Making hybrid and remote work: digital wellbeing and inclusion

In a recent Tech Talent Charter (TTC) Signatory forum with digital wellbeing researcher and consultant, Alessandra La Via from Live More Offline, we explored emerging research around the impact of digital beliefs and behaviours in the future of work. 

Digital wellbeing is a vital factor for diversity and inclusion (D&I) practice. The last three years have brought a growing concern about the human impact of digital work - from the health cost of remote work loneliness to digital presenteeism. Without intentional practices, digital workplaces can either further exclude or disadvantage certain groups, lead to burnout and staff turnover and hurt productivity.

Why should leaders care about digital workplace culture?

Hybrid and remote work is here to stay. TTCs recent Diversity in Tech report found that around half of tech role employees in our Signatory base have the option to work remotely as much as they liked with no restrictions, whilst the other half had some degree of hybrid working with restrictions on time or location. 


Remote and hybrid working is also an attractive draw for tech talent that is in short supply, and has been shown to be particularly important for tech talent from underrepresented groups, for example women and disabled people. With a tech talent shortage continuing to cost companies dearly in their recruitment and retention efforts and digitally-enabled work so prominent in the labour market and our workplaces, there is a strong argument for investing in a sustainable digital working environment. And in order to do this, it needs to be set up in a way that enables diverse employees to thrive.

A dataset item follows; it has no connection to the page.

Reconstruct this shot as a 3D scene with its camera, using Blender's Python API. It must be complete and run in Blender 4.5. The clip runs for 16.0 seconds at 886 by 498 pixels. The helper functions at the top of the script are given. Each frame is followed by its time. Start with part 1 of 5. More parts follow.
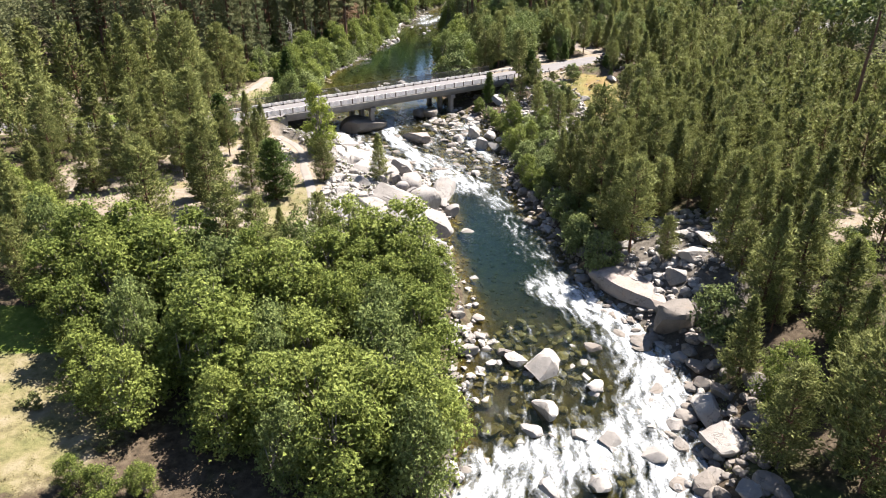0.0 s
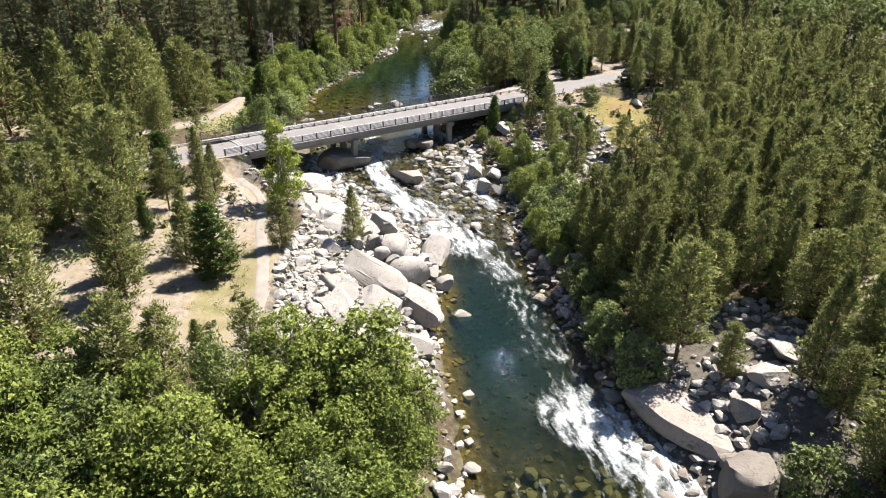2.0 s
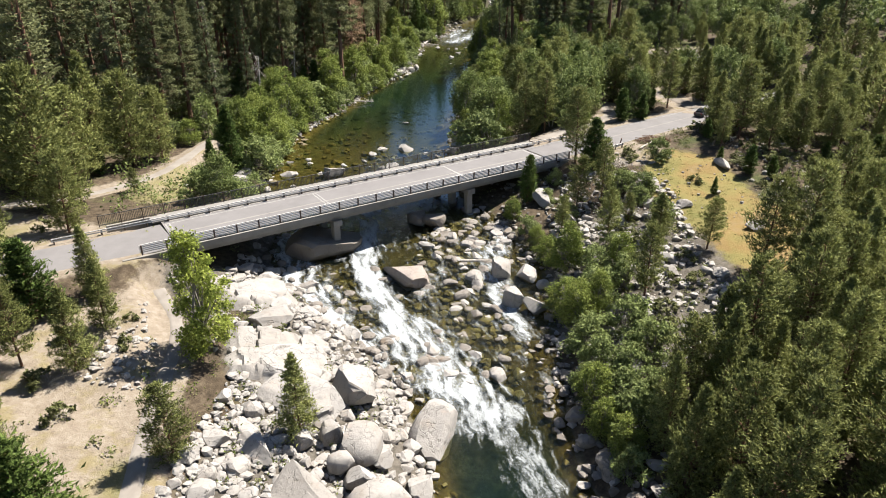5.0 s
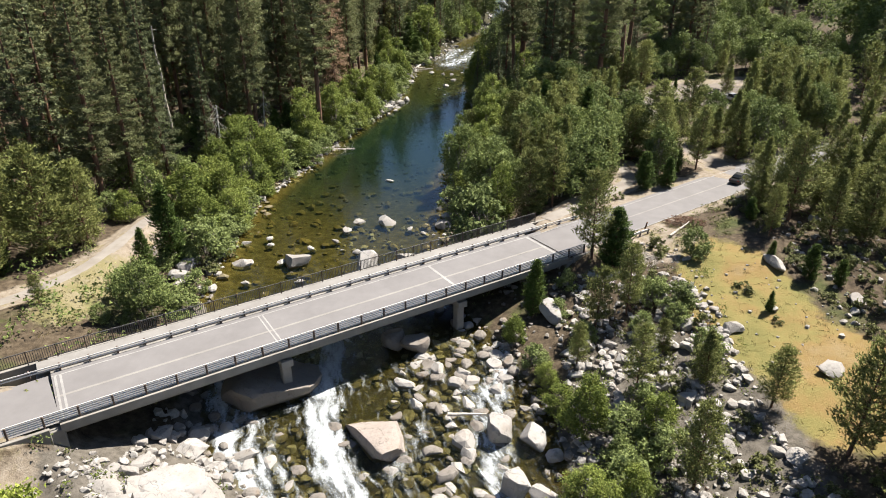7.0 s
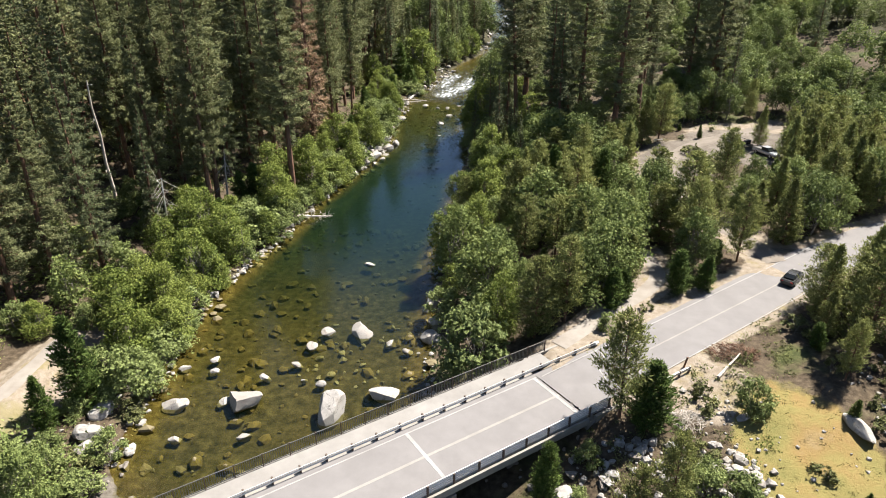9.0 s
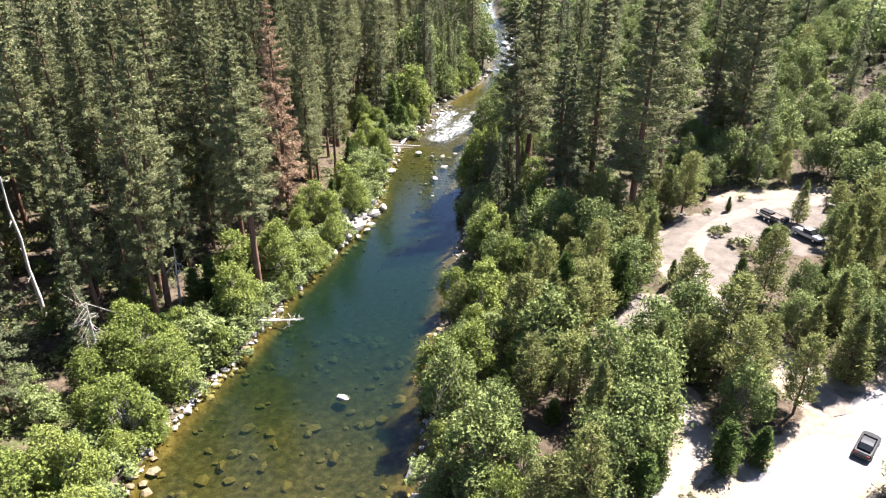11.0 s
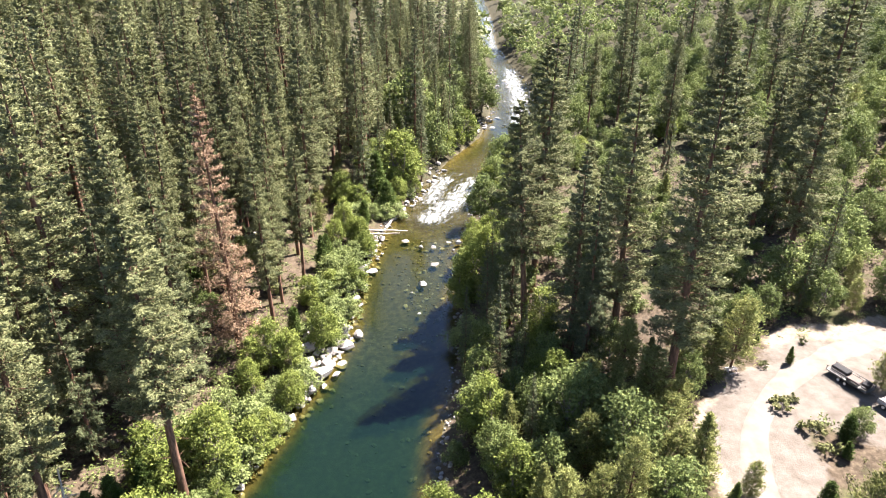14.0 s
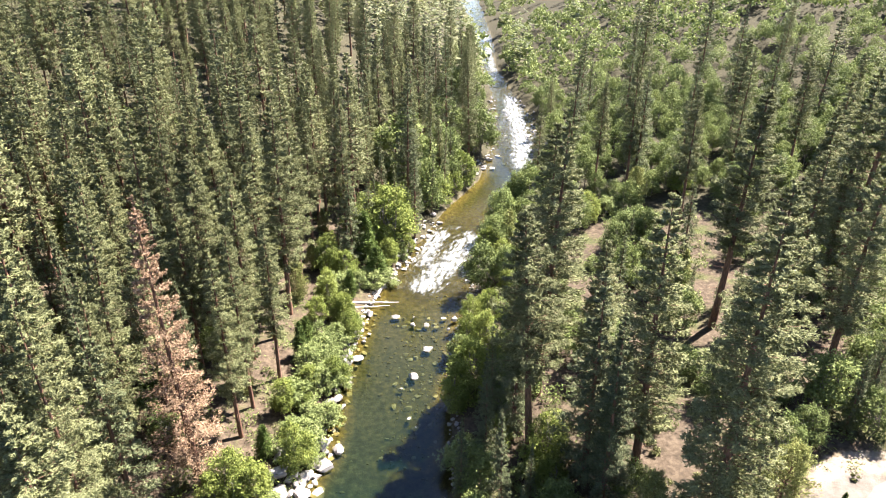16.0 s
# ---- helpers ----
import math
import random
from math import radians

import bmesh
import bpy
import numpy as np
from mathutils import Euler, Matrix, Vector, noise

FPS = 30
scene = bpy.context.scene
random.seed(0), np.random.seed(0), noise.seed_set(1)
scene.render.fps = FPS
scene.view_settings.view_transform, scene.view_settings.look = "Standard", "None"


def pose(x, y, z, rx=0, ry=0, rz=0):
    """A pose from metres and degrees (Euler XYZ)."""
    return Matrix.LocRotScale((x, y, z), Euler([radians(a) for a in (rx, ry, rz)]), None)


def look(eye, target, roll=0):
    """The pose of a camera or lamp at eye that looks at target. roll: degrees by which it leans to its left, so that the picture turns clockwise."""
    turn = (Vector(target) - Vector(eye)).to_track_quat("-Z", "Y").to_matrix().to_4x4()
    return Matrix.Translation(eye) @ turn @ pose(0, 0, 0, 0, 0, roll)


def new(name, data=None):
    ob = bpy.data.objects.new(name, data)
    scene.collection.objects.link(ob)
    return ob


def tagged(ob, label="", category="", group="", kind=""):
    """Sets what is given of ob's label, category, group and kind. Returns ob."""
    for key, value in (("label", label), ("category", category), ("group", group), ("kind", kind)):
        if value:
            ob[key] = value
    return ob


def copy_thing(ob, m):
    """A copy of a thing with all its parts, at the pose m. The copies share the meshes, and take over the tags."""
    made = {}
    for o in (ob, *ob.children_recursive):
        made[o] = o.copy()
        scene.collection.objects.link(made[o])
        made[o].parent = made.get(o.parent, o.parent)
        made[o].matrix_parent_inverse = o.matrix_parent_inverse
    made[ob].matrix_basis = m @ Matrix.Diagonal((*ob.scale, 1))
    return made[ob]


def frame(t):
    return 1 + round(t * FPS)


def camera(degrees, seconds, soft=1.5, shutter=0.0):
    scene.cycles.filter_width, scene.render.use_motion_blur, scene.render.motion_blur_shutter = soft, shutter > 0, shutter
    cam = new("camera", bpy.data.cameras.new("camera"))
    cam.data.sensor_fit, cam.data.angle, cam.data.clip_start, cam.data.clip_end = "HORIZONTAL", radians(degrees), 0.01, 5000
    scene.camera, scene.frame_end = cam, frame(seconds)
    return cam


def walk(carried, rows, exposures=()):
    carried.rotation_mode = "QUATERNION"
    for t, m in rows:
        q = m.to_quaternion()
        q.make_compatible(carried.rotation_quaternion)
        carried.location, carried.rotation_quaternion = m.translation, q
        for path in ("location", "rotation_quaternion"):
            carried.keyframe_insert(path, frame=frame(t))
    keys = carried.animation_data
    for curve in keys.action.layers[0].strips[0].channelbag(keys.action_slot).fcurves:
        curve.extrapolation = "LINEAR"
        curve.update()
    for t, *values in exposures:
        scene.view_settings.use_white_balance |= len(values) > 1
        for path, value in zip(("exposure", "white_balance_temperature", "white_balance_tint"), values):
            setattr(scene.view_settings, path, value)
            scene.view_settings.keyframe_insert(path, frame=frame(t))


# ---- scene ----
cam = camera(68.2, 16.0, soft=1.0)
METRES, EYE, TILT, LEAN, TURN = 190.0, 35.7, -25.5, 0.0, 0.0
ROWS = [
    (0.0, 0.0, 0.0, 0.0, -0.0, 0.0, 0.0),
    (0.5, 0.0034, 0.0279, 0.014, -0.02, -0.03, -0.02),
    (1.0, 0.0065, 0.0559, 0.028, -0.03, -0.07, -0.02),
    (1.5, 0.0091, 0.0831, 0.0417, -0.06, -0.1, -0.04),
    (2.0, 0.0111, 0.1116, 0.0555, 0.6, -0.1, -0.42),
    (2.5, 0.0139, 0.14, 0.0696, 3.37, -0.2, -1.72),
    (3.0, 0.0158, 0.1686, 0.0834, 3.35, -0.21, -1.75),
    (3.5, 0.0174, 0.197, 0.0976, 3.33, -0.25, -1.76),
    (4.0, 0.0186, 0.2256, 0.1114, 3.33, -0.27, -1.76),
    (6.5, 0.0214, 0.3605, 0.1954, 3.29, -0.47, -1.8),
    (7.0, 0.0214, 0.3847, 0.2181, 3.29, -0.51, -1.86),
    (7.5, 0.0214, 0.4087, 0.2405, 3.29, -0.52, -1.88),
    (8.0, 0.0215, 0.4335, 0.2604, 3.29, -0.51, -1.89),
    (8.5, 0.0216, 0.4597, 0.2772, 3.29, -0.54, -1.92),
    (9.0, 0.0216, 0.4851, 0.2971, 3.31, -0.57, -1.93),
    (11.5, 0.0216, 0.6016, 0.4069, 3.36, -0.71, -1.93),
    (12.0, 0.0215, 0.6248, 0.427, 3.36, -0.69, -1.91),
    (12.5, 0.0215, 0.6478, 0.4473, 3.39, -0.67, -1.91),
    (13.0, 0.0216, 0.6707, 0.4673, 3.42, -0.63, -1.91),
    (13.5, 0.0212, 0.693, 0.4885, 3.43, -0.6, -1.91),
    (14.0, 0.0207, 0.7144, 0.5102, 3.4, -0.58, -1.89),
    (14.5, 0.0202, 0.7351, 0.5314, 3.4, -0.57, -1.94),
    (15.0, 0.0196, 0.7549, 0.552, 3.36, -0.54, -1.96),
    (15.5, 0.0192, 0.7741, 0.5727, 3.37, -0.56, -1.94),
    (16.0, 0.0185, 0.7929, 0.593, 3.33, -0.55, -1.98),
]
walk(cam, [(t, pose(0, 0, EYE, TILT, LEAN, TURN) @ pose(METRES * x, METRES * y, METRES * z, 90 + pitch, roll, yaw)) for t, x, y, z, yaw, pitch, roll in ROWS],
     [(0, 1.95, 6450, 15), (3.5, 1.67, 6520, 11), (6.5, 1.58, 6520, 11), (9.2, 1.85, 6540, 11), (11.3, 2.64, 6180, 19), (13.5, 2.74, 6430, 19), (16, 2.9, 6430, 19)])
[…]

Leaders are the ones making decisions on how we work remotely, yet we naturally look through the lens of our own experiences so it can therefore be hard for leaders to understand how digital work can impact other people: your subjective digital behaviour and beliefs can have an impact across the wellbeing of your staff.

Microsoft

Source: (Microsoft, 2021)

 

What are the markers of poor digital workplace culture?

Poor digital workplace habits can take many forms. Here are some common examples of poor digital workplace behaviours that could be hurting your employees and hindering your organisation’s goals:

  • Work days have lengthened and employees are under greater pressure to be connected outside of work hours, with active screens and devices outside work hours. 
  • Notification distraction and responding to work messages straight away when an immediate response isn’t necessary and could be pulling attention from more important work.
  • With hybrid and remote work, employees are interacting online but not creating or being given opportunity for intentional human connection, leading to loneliness. 
  • A pattern of prioritising visible work over other important work, especially in relation to employment and promotion opportunities. 
  • Spending time in meetings where attendance wasn’t really necessary. 
  • Constant expectation to use video calls, leading to video call exhaustion.
  • Leaders not understanding or asking the question of how digital behaviours and beliefs affect others.
    Unclear expectations where different teams self-create their own company culture resulting in a fragmented company culture where people are working together in different ways. 

Buffer

So what is healthy, productive and inclusive digital culture?

At its core healthy digital culture addresses three factors:

  1. Wellbeing (digital balance)
  2. Performance: this relates to how productive your employees are able to be within a digitally-enabled environment. It is about delivering value over delivering work.
  3. Connection: this refers to how engaged your employees are, how well your business retains them and how inclusive your culture is for virtually-connected employees.

Here’s what you can do to address each of them in your work practice:

  • Assess the work behaviours of your employees and identify if there are work trends amongst certain demographics. Survey or ask your employees how they feel about their experience of digital work culture. 

  • Communicate a broad set of principles for why and how you want to change your digital culture, enabling teams to create their own processes within a broad set of expectations.

  • Review your video call practices and meeting culture: use virtual queues, invite virtual participants to speak first, invite contributions through chat functions. 

  • Divide work practices into those that sit well in a meeting and those that don’t. Reinvent the way you work for things that don’t sit well in meetings (eg. shared documents, status updates (like Asana, Trello etc). 

  • Embed digital ways of working into onboarding and training. This is especially useful for new-in-career employees who may make assumptions about workplace expectations.

  • Ensure email signatures state working hours and work expectations.

  • Review progression criteria to check for a balance between in-person tasks and virtual ones. 

  • Educate managers on new sources of bias such as proximity bias so they can be aware of and adjust for it.

  • Leaders should “loudly” model digital wellbeing practices like disconnecting outside work hours.